As you read in my previous post (I hope you’re a subscriber!), part of the reason for my hiatus from blogging is that I started a graduate program in library science in the fall of last year. Since I published my first book in 2007, I have considered many career opportunities/fields. Accounting, education, communication, and librarianship. Over this time, I would get so frustrated with the internal debate of what course I should take. My biggest fear was that in considering these other career options that I was somehow doubting my ability to gain success with my writing.
The truth is that doubt is a creative persons silent partner.
However, the reality of being a writer, even an eventual successful one, is that the bills have to be paid in the meantime. And there’s life to live and enjoy until I write the book or meet the person who catapults me to the success I long for. Timing is everything.
I have no doubt that I will enjoy working in a library. I love libraries, specifically public libraries. I don’t frequent them nearly enough–well, I didn’t until I started school. But, for me, walking through the doors of my local library is like a kid walking into a candy store. Pure delightful.
I imagine drawing inspiration for my own writing being surrounded by the writing of our literary greats. I am anxiously anticipating planning readings and book signing events for local and national authors. I look forward to planning activities that the community will benefit from. I look forward to servicing patrons who recognize the continued relevance of library services.
To date, I have completed one full semester of classes toward my degree with one or two more to go. I made the mistake of taking two classes the first two semesters, under estimating how demanding these courses were going to be. Like most people probably think, It’s library school. How hard can it be?
Let me tell you. It’s not so much hard but time consuming and demanding like any other graduate program. Also, although the program states that a prospective student does not have to prior library experience to enroll in the program, it’s kind of taught as though you do.
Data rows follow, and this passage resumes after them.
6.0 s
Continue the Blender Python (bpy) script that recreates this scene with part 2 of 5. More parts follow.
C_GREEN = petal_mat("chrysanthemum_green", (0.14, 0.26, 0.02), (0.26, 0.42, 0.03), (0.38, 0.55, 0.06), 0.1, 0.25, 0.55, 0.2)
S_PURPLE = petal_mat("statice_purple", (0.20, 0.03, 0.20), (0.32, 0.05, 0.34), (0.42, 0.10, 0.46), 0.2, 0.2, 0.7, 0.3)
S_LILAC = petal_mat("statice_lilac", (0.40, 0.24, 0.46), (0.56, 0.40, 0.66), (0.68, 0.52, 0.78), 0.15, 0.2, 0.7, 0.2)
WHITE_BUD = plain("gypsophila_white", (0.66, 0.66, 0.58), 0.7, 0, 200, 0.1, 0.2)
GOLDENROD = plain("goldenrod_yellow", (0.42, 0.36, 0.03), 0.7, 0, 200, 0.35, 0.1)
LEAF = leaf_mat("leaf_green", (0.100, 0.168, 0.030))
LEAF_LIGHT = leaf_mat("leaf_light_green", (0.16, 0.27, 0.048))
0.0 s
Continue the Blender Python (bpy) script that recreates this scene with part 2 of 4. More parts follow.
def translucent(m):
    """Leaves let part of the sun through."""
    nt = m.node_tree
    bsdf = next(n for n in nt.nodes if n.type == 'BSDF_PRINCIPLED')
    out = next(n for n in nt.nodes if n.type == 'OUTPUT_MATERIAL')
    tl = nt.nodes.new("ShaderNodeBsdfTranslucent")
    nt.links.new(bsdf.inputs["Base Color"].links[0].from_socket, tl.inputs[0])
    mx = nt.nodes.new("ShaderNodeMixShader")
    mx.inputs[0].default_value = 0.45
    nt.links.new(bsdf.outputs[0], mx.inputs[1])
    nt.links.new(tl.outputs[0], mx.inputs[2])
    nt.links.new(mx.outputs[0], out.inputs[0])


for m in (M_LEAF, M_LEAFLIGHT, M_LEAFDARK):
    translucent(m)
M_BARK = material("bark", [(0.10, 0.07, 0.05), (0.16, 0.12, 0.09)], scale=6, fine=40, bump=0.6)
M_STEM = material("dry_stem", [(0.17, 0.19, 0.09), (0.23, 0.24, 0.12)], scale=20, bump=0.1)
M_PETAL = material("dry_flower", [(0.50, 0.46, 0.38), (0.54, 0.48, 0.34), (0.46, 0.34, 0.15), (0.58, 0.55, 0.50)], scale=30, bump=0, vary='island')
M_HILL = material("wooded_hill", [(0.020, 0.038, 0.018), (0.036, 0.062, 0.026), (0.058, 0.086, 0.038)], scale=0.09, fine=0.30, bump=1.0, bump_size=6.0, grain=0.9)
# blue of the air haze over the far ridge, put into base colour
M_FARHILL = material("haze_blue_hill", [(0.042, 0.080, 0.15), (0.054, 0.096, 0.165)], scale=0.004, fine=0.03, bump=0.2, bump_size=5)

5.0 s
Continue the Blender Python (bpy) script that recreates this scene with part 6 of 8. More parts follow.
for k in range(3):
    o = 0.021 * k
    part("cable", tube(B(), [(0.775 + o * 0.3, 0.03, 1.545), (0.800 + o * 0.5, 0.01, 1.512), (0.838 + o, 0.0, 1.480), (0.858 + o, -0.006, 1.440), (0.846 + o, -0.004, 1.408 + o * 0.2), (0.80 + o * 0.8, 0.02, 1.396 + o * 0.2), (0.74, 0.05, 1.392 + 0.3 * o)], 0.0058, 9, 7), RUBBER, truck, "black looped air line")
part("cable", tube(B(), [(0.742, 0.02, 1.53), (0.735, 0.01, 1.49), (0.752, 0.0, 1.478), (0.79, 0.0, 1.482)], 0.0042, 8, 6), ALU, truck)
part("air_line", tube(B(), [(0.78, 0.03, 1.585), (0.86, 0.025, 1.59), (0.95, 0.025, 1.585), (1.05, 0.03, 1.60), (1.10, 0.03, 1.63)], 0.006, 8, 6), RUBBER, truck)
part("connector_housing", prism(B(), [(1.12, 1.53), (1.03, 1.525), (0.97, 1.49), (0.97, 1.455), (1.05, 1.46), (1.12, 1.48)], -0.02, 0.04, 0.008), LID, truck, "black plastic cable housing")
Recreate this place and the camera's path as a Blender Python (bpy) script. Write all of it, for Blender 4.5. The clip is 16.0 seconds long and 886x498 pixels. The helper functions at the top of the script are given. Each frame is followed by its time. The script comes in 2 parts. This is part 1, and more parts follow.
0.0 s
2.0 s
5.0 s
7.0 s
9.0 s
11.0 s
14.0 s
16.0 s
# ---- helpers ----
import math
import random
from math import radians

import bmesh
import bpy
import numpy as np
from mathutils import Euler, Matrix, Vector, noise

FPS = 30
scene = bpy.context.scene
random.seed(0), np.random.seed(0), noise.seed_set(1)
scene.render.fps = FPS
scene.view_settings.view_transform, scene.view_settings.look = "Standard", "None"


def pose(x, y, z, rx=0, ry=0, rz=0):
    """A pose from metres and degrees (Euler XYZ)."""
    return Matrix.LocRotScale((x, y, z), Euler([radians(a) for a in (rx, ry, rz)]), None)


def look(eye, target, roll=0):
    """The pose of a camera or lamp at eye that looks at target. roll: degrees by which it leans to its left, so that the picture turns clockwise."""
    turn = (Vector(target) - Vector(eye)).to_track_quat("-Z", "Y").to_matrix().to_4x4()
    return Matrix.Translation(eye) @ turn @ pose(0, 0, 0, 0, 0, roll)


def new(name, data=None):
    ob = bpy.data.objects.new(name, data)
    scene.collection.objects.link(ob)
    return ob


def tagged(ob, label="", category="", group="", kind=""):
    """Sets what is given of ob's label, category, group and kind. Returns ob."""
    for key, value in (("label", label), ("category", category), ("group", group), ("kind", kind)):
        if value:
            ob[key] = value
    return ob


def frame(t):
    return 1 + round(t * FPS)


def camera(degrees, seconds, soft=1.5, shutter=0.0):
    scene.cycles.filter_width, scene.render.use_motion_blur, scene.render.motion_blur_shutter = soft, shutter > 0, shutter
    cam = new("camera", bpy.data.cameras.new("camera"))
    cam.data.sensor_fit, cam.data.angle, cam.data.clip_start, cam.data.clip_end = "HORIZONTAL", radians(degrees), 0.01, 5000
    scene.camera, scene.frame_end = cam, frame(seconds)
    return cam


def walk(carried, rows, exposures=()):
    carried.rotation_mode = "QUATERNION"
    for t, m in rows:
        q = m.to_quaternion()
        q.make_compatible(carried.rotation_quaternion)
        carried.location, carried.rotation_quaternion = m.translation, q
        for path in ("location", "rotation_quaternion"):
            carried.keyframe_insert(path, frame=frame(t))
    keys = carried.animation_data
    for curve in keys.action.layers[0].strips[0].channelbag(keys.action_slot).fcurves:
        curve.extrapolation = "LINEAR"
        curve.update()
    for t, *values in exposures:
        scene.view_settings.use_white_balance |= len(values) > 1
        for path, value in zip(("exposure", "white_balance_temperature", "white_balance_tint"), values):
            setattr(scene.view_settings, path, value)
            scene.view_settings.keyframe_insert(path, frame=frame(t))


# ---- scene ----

Or you’re going to spend a considerable amount of time in one during the program.
After having to talk myself off the ledge of quitting a few times when things got tough, I finally got smart and told myself, “Uhh, who told you that you have to take two classes at a time? This program is not a race.” And I must say this spring/summer semester has been much more manageable with one class. It’s a keeper going forward. I actually have a little wiggle room to fit in some committed time to work on my current novel, which ranks above the. I still have my December 2019 goal to have that work completed.
Needless to say I’m excited about what the future holds. My future as a librarian and my life as a national bestselling author!
What are you excited about for your future? I’d love to hear.